* **Problem statement**
Extract exactly the run of lines starting at the line that holds "return 1 + round(t * FPS)" and ending at the line that holds "carried.keyframe_insert(path, frame=frame(t))", both included.

--- BEGIN ---

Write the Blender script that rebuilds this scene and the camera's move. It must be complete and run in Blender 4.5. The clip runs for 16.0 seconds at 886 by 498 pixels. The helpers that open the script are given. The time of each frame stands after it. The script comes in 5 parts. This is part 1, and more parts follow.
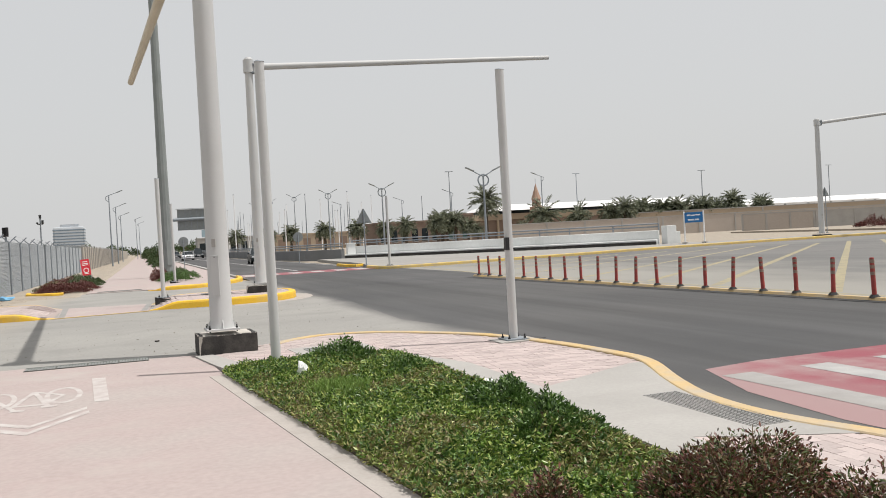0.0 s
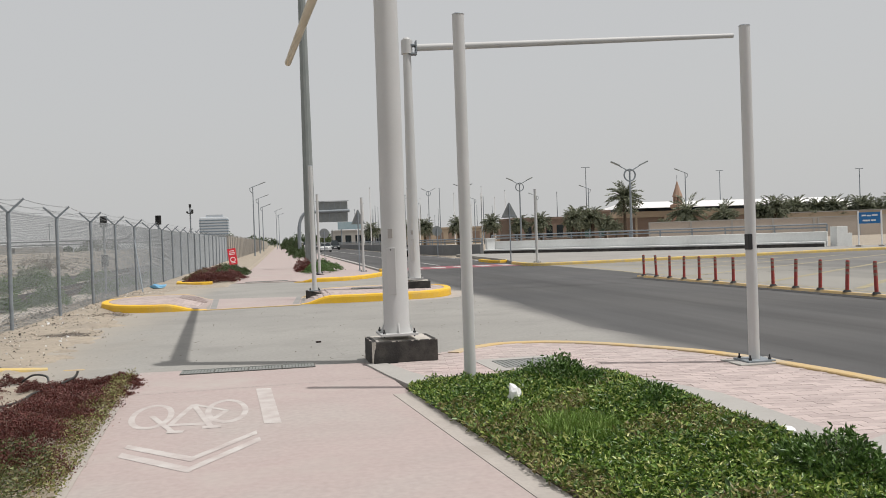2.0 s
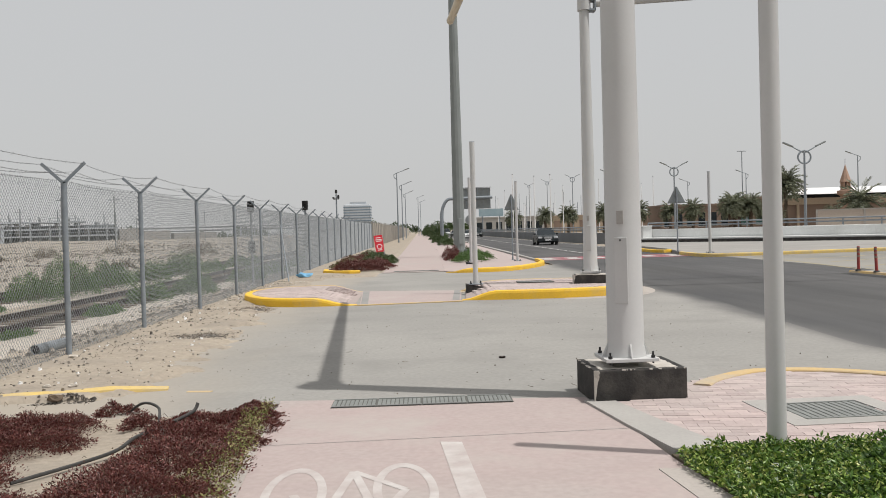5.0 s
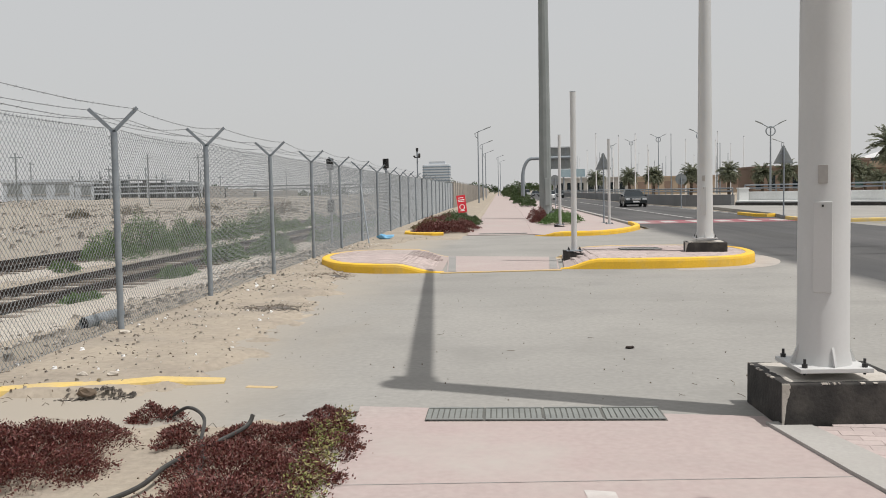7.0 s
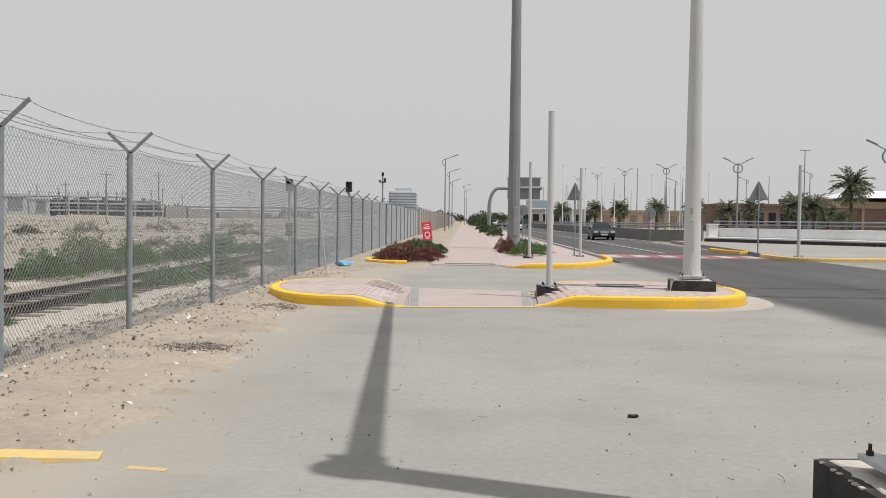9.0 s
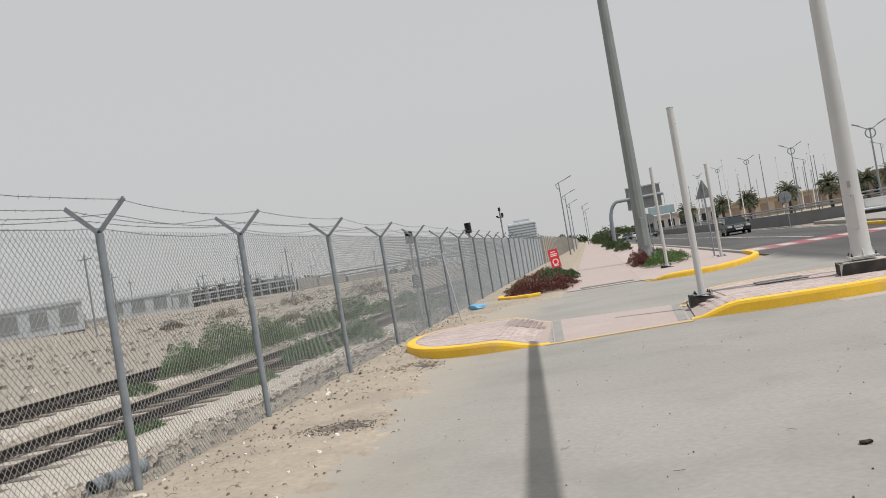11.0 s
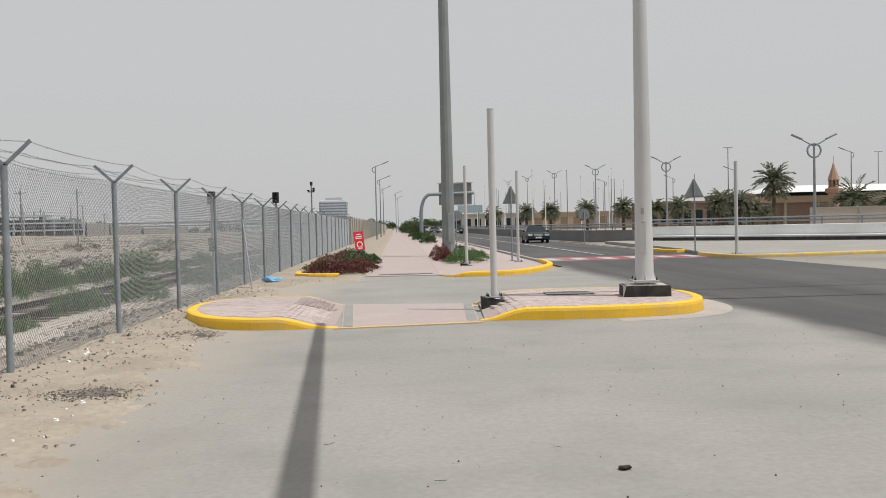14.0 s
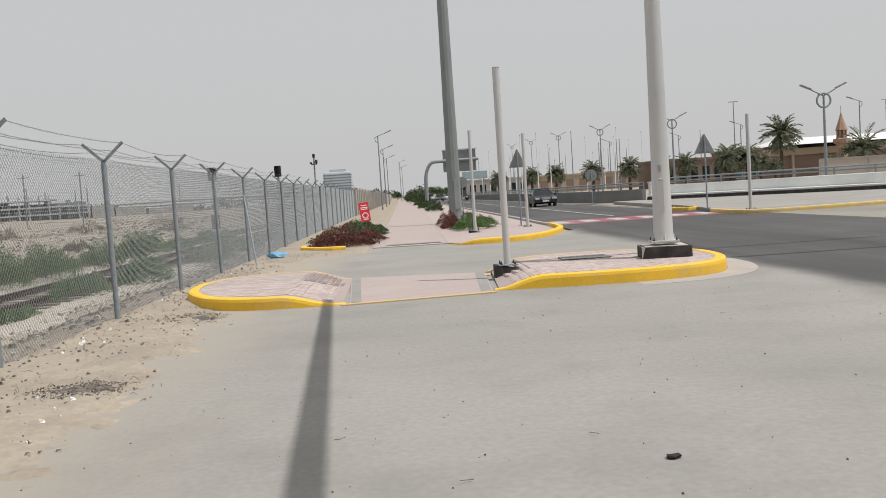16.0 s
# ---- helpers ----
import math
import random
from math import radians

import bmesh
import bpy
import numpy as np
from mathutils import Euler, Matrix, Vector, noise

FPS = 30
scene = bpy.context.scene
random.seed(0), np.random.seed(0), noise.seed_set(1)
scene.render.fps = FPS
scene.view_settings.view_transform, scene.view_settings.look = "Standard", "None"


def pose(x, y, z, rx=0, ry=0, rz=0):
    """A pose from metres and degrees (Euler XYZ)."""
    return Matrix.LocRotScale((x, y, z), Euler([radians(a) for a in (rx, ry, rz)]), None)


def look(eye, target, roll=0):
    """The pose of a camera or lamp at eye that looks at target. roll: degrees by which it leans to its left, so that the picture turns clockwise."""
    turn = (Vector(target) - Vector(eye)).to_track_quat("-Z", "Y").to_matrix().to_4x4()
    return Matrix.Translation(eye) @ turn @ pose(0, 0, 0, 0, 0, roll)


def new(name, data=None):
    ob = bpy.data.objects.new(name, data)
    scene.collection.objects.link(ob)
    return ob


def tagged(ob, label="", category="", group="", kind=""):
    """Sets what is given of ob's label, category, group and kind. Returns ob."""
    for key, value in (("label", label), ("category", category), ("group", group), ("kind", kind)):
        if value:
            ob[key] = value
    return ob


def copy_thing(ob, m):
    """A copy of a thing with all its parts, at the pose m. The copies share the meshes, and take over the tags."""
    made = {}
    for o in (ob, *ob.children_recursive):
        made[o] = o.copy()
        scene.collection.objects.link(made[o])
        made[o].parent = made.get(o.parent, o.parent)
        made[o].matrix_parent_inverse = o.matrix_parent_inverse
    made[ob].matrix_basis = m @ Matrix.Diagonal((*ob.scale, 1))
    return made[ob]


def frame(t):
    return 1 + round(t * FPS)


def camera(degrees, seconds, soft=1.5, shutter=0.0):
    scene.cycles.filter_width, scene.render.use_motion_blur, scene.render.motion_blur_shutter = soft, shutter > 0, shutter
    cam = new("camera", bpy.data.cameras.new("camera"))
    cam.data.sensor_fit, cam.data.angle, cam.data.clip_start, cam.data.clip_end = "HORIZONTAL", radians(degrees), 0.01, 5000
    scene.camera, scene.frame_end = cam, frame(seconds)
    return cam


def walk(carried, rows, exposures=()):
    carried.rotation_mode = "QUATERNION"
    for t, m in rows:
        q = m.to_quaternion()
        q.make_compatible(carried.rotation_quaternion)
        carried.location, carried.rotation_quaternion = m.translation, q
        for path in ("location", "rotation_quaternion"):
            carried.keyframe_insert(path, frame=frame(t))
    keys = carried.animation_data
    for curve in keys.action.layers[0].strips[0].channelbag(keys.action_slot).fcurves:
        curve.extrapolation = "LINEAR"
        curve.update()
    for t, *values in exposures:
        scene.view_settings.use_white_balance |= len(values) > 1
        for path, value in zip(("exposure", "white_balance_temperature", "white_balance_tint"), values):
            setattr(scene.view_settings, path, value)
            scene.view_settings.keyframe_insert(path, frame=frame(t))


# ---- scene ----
cam = camera(54.1, 16.0, soft=0.95)
PATH = [
    (0, (0.219, 1.042, 1.569), (0.874, 2.931, 1.54), -3.2),
    (0.5, (0.044, 1.566, 1.587), (0.653, 3.471, 1.554), -3.5),
    (1, (-0.023, 2.171, 1.574), (0.452, 4.114, 1.535), -4.1),
    (1.5, (-0.081, 2.751, 1.579), (0.321, 4.71, 1.549), -3.1),
    (2, (-0.159, 3.285, 1.579), (0.21, 5.25, 1.554), -2.0),
    (2.5, (-0.233, 3.761, 1.581), (0.069, 5.738, 1.56), -1.1),
    (3, (-0.28, 4.317, 1.603), (0.028, 6.293, 1.601), -1.9),
    (3.5, (-0.315, 4.938, 1.586), (-0.026, 6.917, 1.599), -1.5),
    (4, (-0.397, 5.494, 1.579), (-0.158, 7.48, 1.585), -2.0),
    (4.5, (-0.479, 6.019, 1.574), (-0.33, 8.014, 1.552), -1.8),
    (4.7, (-0.521, 6.216, 1.593), (-0.422, 8.214, 1.563), -1.8),
    (6.8, (-0.841, 8.167, 1.591), (-0.911, 10.161, 1.46), -1.0),
    (7, (-0.892, 8.418, 1.594), (-1.022, 10.409, 1.463), -1.2),
    (7.5, (-0.924, 8.878, 1.586), (-1.076, 10.868, 1.447), -1.3),
    (8, (-0.91, 9.358, 1.589), (-0.96, 11.355, 1.489), 0.1),
    (8.2, (-0.909, 9.515, 1.58), (-0.945, 11.512, 1.487), 0.7),
    (10.3, (-1.115, 11.108, 1.54), (-1.293, 13.1, 1.552), -2.8),
    (10.5, (-1.121, 11.148, 1.549), (-1.407, 13.127, 1.578), -4.1),
    (11, (-1.123, 11.18, 1.581), (-1.45, 13.153, 1.616), -9.7),
    (11.5, (-1.132, 11.169, 1.582), (-1.451, 13.143, 1.585), -10.4),
    (12, (-1.067, 11.112, 1.59), (-1.16, 13.109, 1.569), -6.7),
    (12.5, (-1.037, 11.077, 1.591), (-0.923, 13.073, 1.567), -1.6),
    (13, (-1.039, 11.135, 1.602), (-0.881, 13.129, 1.566), -1.9),
    (13.5, (-1.002, 11.429, 1.603), (-0.839, 13.423, 1.592), -1.4),
    (14, (-1.034, 11.63, 1.583), (-0.927, 13.627, 1.53), -1.4),
    (14.5, (-1.07, 11.909, 1.615), (-0.948, 13.905, 1.549), -1.5),
    (15, (-1.081, 12.139, 1.604), (-0.964, 14.134, 1.536), -1.8),
    (15.5, (-1.026, 12.303, 1.592), (-0.966, 14.301, 1.52), -3.4),
    (16, (-1.05, 12.303, 1.577), (-0.962, 14.297, 1.45), -3.8),
]
walk(cam, [(t, look(e, g, r)) for t, e, g, r in PATH],
     exposures=[(0.0, 0.13), (0.5, 0.08), (1.0, -0.10), (3.0, -0.09), (4.5, -0.06), (7.0, -0.03), (8.0, 0.0), (11.0, -0.05), (12.5, -0.08), (16.0, -0.07)])
scene.view_settings.exposure = 0.0

# ---- world and sun ----
SUN_TO = Vector((0.418, -0.158, 1.0)).normalized()
world = bpy.data.worlds.new("sky_world")
scene.world = world
world.use_nodes = True
wn, wl = world.node_tree.nodes, world.node_tree.links
sky = wn.new("ShaderNodeTexSky")
sky.sky_type = "NISHITA"
sky.sun_disc = False
sky.sun_elevation = math.asin(SUN_TO.z)
sky.sun_rotation = math.atan2(SUN_TO.x, SUN_TO.y)
sky.dust_density, sky.air_density, sky.ozone_density = 6.0, 1.0, 1.0
haze = wn.new("ShaderNodeMix")
haze.data_type = "RGBA"
haze.inputs[0].default_value = 0.87
haze.inputs[7].default_value = (5.84, 5.87, 5.86, 1)      # dusty white haze
wl.new(sky.outputs[0], haze.inputs[6])
wl.new(haze.outputs[2], wn["Background"].inputs[0])
wn["Background"].inputs[1].default_value = 0.110
sun = new("sun", bpy.data.lights.new("sun", "SUN"))
sun.data.energy, sun.data.angle, sun.data.color = 3.6, radians(0.6), (1.0, 0.965, 0.92)
sun.matrix_world = look(SUN_TO * 50, (0, 0, 0))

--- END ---

* **Exercise response**
    return 1 + round(t * FPS)


def camera(degrees, seconds, soft=1.5, shutter=0.0):
    scene.cycles.filter_width, scene.render.use_motion_blur, scene.render.motion_blur_shutter = soft, shutter > 0, shutter
    cam = new("camera", bpy.data.cameras.new("camera"))
    cam.data.sensor_fit, cam.data.angle, cam.data.clip_start, cam.data.clip_end = "HORIZONTAL", radians(degrees), 0.01, 5000
    scene.camera, scene.frame_end = cam, frame(seconds)
    return cam


def walk(carried, rows, exposures=()):
    carried.rotation_mode = "QUATERNION"
    for t, m in rows:
        q = m.to_quaternion()
        q.make_compatible(carried.rotation_quaternion)
        carried.location, carried.rotation_quaternion = m.translation, q
        for path in ("location", "rotation_quaternion"):
            carried.keyframe_insert(path, frame=frame(t))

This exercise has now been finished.